**Data block**
☆ ☆ ☆

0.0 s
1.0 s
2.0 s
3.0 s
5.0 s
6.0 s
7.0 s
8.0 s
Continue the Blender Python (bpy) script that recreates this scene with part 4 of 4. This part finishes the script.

☆ ☆ ☆

**Exercise aim**
Transcribe the material above word for word.

**Correct answer**
0.0 s
1.0 s
2.0 s
3.0 s
5.0 s
6.0 s
7.0 s
8.0 s
Continue the Blender Python (bpy) script that recreates this scene with part 4 of 4. This part finishes the script.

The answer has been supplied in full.